The United Nations Environment Programme (UNEP) is launching an initiative to channel trillions of dollars into the green economy by re-orienting the world’s governments toward policies that favor those purchases.
The Sustainable Public Procurement Programme will be led by UNEP, Korea Environmental Industry and Technology Institute and US-based ICLEI – Local Governments for Sustainability.
They cite the US as a model, where under President Obama’s executive order, every agency is required to incorporate sustainability considerations into buying decisions, from recycled content to energy and water-efficient products.
OECD nations "spent an average 13% of GDP on public procurement in 2011, while in some developing nations this can hit 20%, adding up to trillions of dollars globally and demonstrating the scale of the opportunity ahead," notes Achim Steiner, Executive Director of UNEP. "Governments can use this potential to lead markets onto a sustainable path by demanding goods and services that conserve natural resources, create decent green jobs, and improve livelihoods around the globe."
We need to make sure these purchasing decisions become the norm, not the exception, he says.

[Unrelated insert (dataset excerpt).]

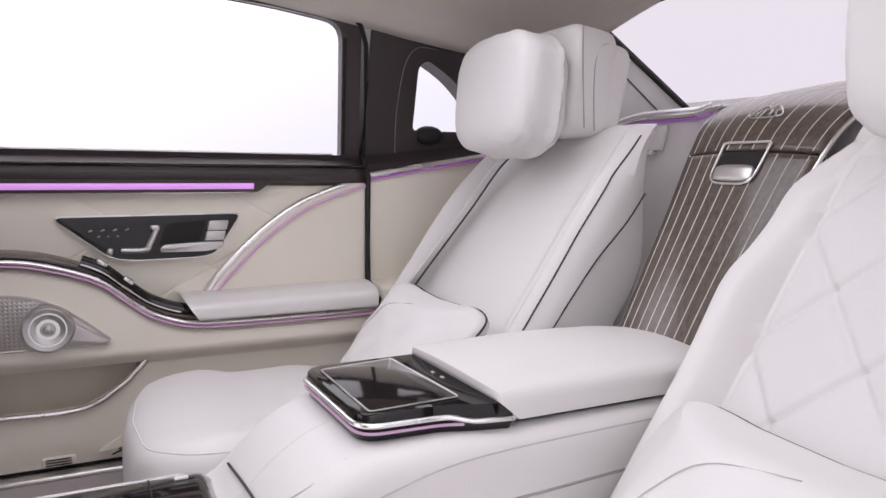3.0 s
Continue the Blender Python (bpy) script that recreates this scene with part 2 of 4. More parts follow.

The initiative is one of many outgrowths from Rio+20, when leaders agreed to a 10-Year Framework of Programs on Sustainable Consumption and Production. It’s been progressing since 2012 – this new arm of the program is oriented toward removing barriers to sustainable procurement.
The first UN Environment Assembly takes place June 23-27 in New York, when the world’s environment ministers will discuss a sustainable development agenda, with a focus on sustainable consumption and production.